Tout un roman

On savait depuis longtemps où ça allait se dérouler : en Angleterre et à Cardiff. Maintenant, depuis dimanche midi, on sait avec qui on y va. Marcoussis était verrouillé comme un bunker à quelques minutes de l’annonce des trente-et-un, et ce n’est pas difficile tellement le CNR ressemble à un centre de détention. Le secret était bien gardé. Petit, le secret. Chiocci, Vahaamahina et Goujon allaient rejoindre leurs clubs respectifs pour la deuxième journée du Top 14, couru d’avance. Plus compliqué pour les deux autres. Même si Saint-André et Lagisquet n’ont pas eu beaucoup des doutes.

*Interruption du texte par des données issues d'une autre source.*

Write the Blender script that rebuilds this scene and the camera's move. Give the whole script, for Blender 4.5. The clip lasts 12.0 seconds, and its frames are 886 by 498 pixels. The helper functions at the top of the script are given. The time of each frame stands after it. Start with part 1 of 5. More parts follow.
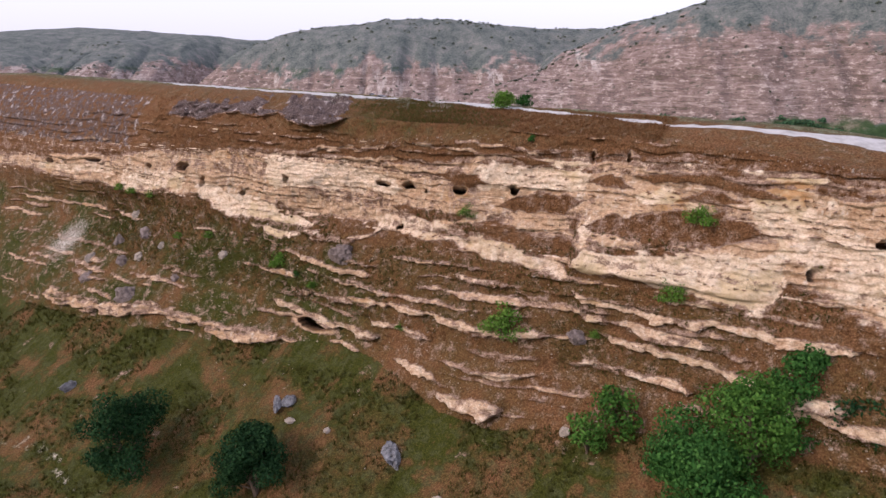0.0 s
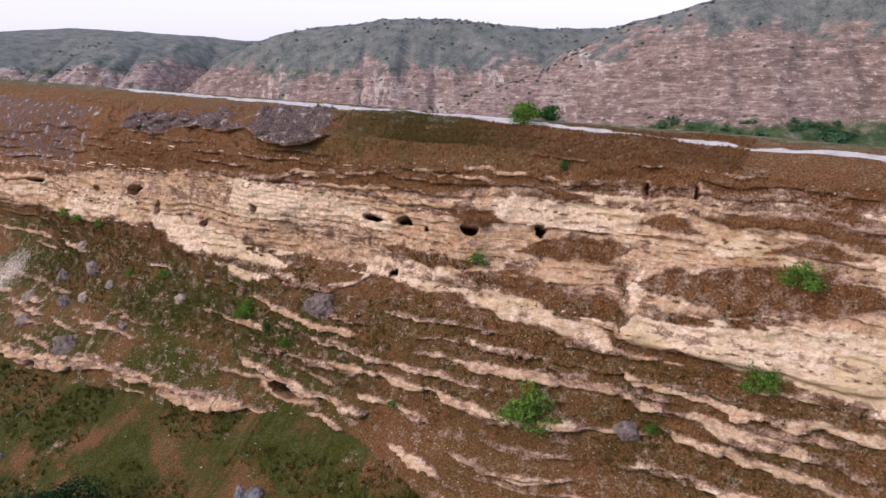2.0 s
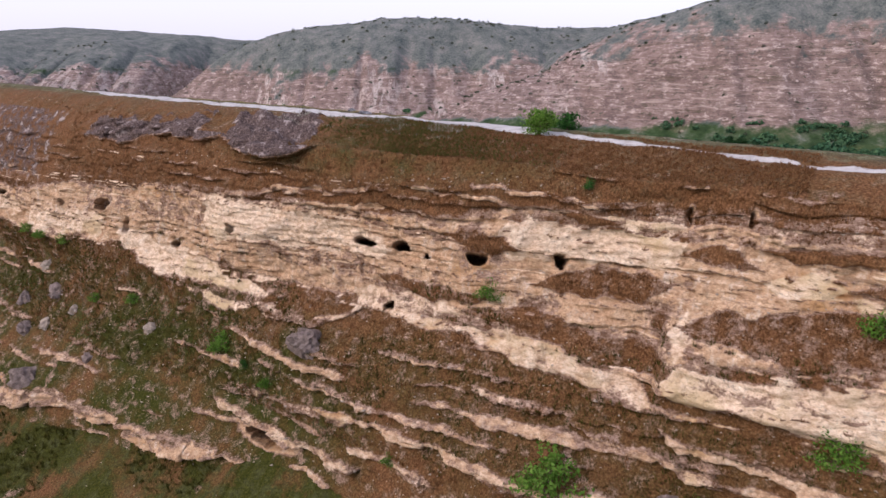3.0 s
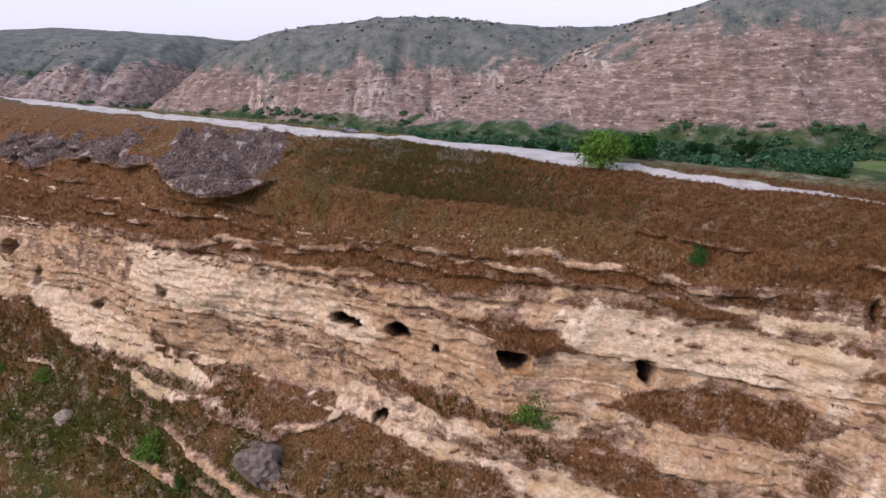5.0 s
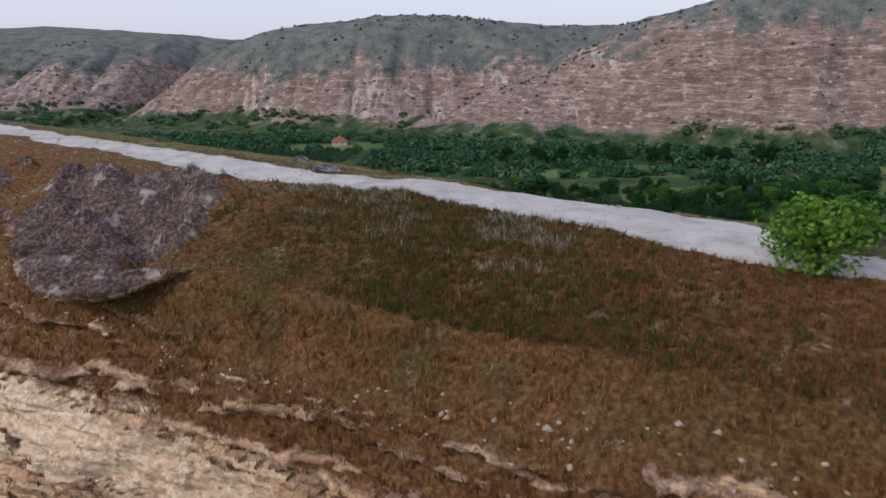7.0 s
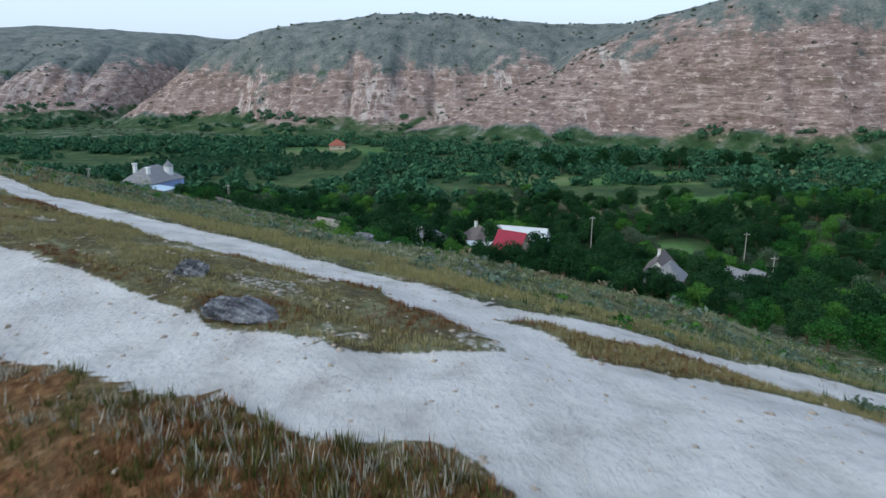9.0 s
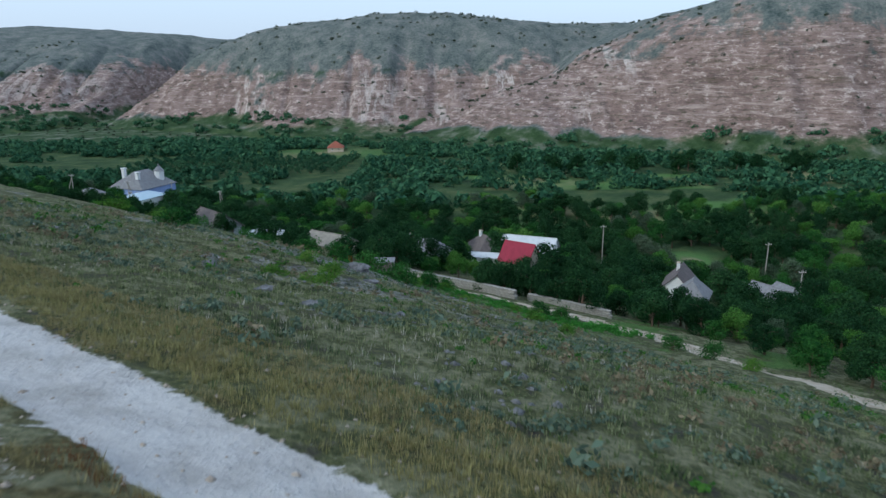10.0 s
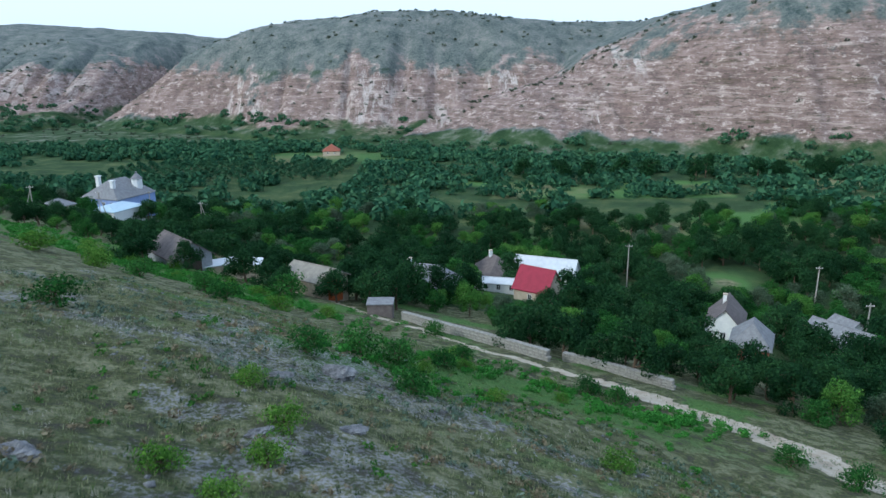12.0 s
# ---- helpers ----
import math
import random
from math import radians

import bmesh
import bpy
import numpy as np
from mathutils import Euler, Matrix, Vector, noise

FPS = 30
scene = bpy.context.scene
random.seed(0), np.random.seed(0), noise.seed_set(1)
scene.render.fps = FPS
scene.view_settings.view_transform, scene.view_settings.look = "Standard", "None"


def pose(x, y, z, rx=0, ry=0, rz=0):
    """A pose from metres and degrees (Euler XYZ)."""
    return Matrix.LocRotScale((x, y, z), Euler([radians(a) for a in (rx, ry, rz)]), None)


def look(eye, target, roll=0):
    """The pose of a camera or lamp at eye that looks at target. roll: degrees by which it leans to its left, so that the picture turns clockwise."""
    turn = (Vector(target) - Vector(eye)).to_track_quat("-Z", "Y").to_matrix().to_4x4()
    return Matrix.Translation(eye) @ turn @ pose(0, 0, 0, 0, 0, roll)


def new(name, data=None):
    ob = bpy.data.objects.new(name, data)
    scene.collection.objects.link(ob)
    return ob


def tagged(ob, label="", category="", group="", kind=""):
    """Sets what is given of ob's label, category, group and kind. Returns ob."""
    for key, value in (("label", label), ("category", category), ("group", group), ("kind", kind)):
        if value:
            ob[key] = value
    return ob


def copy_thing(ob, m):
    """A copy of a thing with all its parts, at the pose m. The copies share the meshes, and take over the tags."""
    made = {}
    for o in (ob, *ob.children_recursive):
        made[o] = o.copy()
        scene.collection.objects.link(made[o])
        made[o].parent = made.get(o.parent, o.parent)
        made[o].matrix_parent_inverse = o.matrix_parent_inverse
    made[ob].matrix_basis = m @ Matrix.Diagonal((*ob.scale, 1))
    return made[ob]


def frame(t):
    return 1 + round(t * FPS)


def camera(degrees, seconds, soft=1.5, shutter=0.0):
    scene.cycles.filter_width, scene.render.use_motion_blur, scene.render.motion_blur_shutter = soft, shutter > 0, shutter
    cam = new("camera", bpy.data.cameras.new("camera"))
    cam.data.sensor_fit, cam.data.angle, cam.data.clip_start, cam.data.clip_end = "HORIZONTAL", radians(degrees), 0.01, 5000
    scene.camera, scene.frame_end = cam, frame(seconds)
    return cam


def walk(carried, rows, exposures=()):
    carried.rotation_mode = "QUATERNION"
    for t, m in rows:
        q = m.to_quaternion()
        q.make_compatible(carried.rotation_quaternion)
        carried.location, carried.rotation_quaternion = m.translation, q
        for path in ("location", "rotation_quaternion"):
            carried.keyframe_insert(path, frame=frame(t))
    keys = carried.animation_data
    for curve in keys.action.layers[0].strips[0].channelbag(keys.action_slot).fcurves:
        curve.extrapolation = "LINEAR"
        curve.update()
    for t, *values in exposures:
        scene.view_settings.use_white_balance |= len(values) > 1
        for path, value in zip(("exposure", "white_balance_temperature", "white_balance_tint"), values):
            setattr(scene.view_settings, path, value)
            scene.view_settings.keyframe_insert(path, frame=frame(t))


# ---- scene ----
cam = camera(65.0, 12.0, shutter=0.2)
PATH = [
    (0, (0.059, -0.068, 59.964), (0.053, 1.862, 59.441), -0.1),
    (0.5, (-0.115, 3.938, 60.045), (-0.12, 5.869, 59.522), -0.2),
    (1, (-0.292, 8.522, 60.094), (-0.295, 10.452, 59.571), -0.2),
    (1.5, (-0.407, 12.637, 60.153), (-0.41, 14.567, 59.631), -0.2),
    (2, (-0.557, 17.332, 60.194), (-0.559, 19.263, 59.672), -0.2),
    (2.5, (-0.706, 21.553, 60.195), (-0.706, 23.484, 59.673), -0.2),
    (3, (-0.833, 26.332, 60.239), (-0.833, 28.263, 59.716), -0.2),
    (5, (-1.868, 44.462, 60.148), (-1.859, 46.393, 59.626), -0.3),
    (5.5, (-2.163, 49.159, 60.139), (-2.154, 51.09, 59.616), -0.4),
    (6, (-2.499, 53.892, 60.135), (-2.491, 55.823, 59.612), -0.4),
    (6.5, (-2.885, 58.702, 60.097), (-2.875, 60.633, 59.575), -0.4),
    (7, (-3.243, 63.465, 60.067), (-3.232, 65.396, 59.544), -0.3),
    (9, (-4.586, 82.665, 59.772), (-4.575, 84.595, 59.25), -0.3),
    (9.5, (-4.897, 87.409, 59.743), (-4.887, 89.34, 59.222), -0.4),
    (10, (-5.171, 92.279, 59.715), (-5.16, 94.21, 59.193), -0.4),
    (10.5, (-5.543, 97.031, 59.736), (-5.531, 98.961, 59.214), -0.3),
    (11, (-5.875, 101.835, 59.601), (-5.862, 103.766, 59.079), -0.3),
    (11.5, (-6.117, 106.626, 59.452), (-6.105, 108.557, 58.93), -0.3),
    (12, (-6.387, 111.287, 59.308), (-6.372, 113.218, 58.786), -0.3),
]
EXPOSURES = [
    (0.0, 0.52, 6250, 20), (6.0, 0.31, 6250, 19), (7.2, 0.06, 6100, 9), (8.8, 0.40, 5550, -3), (9.5, 0.25, 5400, -3), (10.0, 0.20, 5330, -4), (12.0, 0.63, 5230, -5),
]
walk(cam, [(t, look(eye, target, roll)) for t, eye, target, roll in PATH], EXPOSURES)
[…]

Guitoune arrière-ailier-centre, Fickou et Fofana ailiers-centres, Dulin et Huget arrières-ailiers… Rémi Lamerat a payé sa non-polyvalence, et son profil identique aux brise-lignes Bastareaud et Dumoulin. Ce qui fait buzz (on disait débat avant l’existence des réseaux sociaux), c’est surtout l’éviction de François Trinh-Duc. J’ai déjà donné mon avis et étayé mes explications par ailleurs. Juste ajouter qu’il est le seul à avoir déçu consécutivement deux coachs nationaux. Il y a donc bien quelque chose qui ne le rend pas indispensable en bleu.
La vie de cette liste est un roman, désormais.* L’aventure peut commencer. Parce qu’une Coupe du monde, c’est une traversée, avec ses tempêtes et ses mers d’huile, ses coups de gueule et ses coups de mou. Sept semaines où les caractères, même et surtout s’ils sont mauvais, réveillent le groupe quand il est assoupi, trop sûr de lui ou timoré, selon. Il faut de fortes personnalités, des leaders, des déconneurs mais surtout des gros cœurs. Pour s’envoyer sur la ligne de front, ensemble, solidaires. Pour susciter de l’émotion, à l’intérieur comme à l’extérieur de l’équipe. Des mecs qui veulent transmettre.
En attendant, PSA est à l’heure au premier rendez-vous qu’il avait fixé. Battre l’Angleterre au Stade de France le 22 aout. C’est fait. 25-20. Soixante minutes bleues, dix minutes blanches et un petit remous au milieu. Beaucoup de stress sur la fin. Il ne fallait pas que ça dure une minute de plus. J’ai pris beaucoup de plaisir sur l’essai bleu. Passage intérieur de Michalak – monsieur records -, jaillissement d’Huget dans le dos, cad-deb’, accélération, raffut et plongeon. 
Il reste quelque chose de frustrant – le mot est faible, mais je choisis le moindre – à l’issue de ce week-end et en attendant le prochain. En tant que Rochelais, emmailloté de l’âge de 7 ans jusqu’à mes 18 ans, éduqué rugbystiquement par MM. Puyfourcat, Bas, Courthès, Mabillon et Gallo sur le terrain annexe de Deflandre (du béton à l’automne, un bourbier en hiver), puis à La Grenouillère. L’essentiel de ce que je sais sur le rugby, je l’ai appris au Stade Rochelais.
Alors entendre ces tribunes sur lesquelles j’ai posé mes fesses siffler leur équipe dès qu’elle a eu les crampons dans la vase, soit au bout des vingt premières minutes de la saison, puis l’ensevelir sous une énorme bronca après un naufrage à quarante points, ça m’a filé la honte. Honte d’être rochelais. Des pseudos supporteurs que ceux-là. Sans parler d’une équipe avec seulement quatre gamins du centre de formation, un agglomérat mal joint qui a perdu l’ADN du club (combat, solidarité, pugnacité) durant l’été. Ça fait mal au belou de Laleu que je suis. Le Stade Rochelais serait-il devenu un club pro comme les autres ? En tout cas, je me pose trois questions : il vaut mieux 7 000 passionnés et connaisseurs en ProD2 ou 15 000 voyeurs vociférants en Top 14 ? Au risque d’y perdre son âme ? Et au final pour quel bénéfice, quel lien ? Faustien.
* «La vie de Liszt est un roman», remarquable ouvrage écrit par Zsolt Harsanyi. Pour ceux qui apprécient la littérature et la musique classique. Un de mes coups de cœur.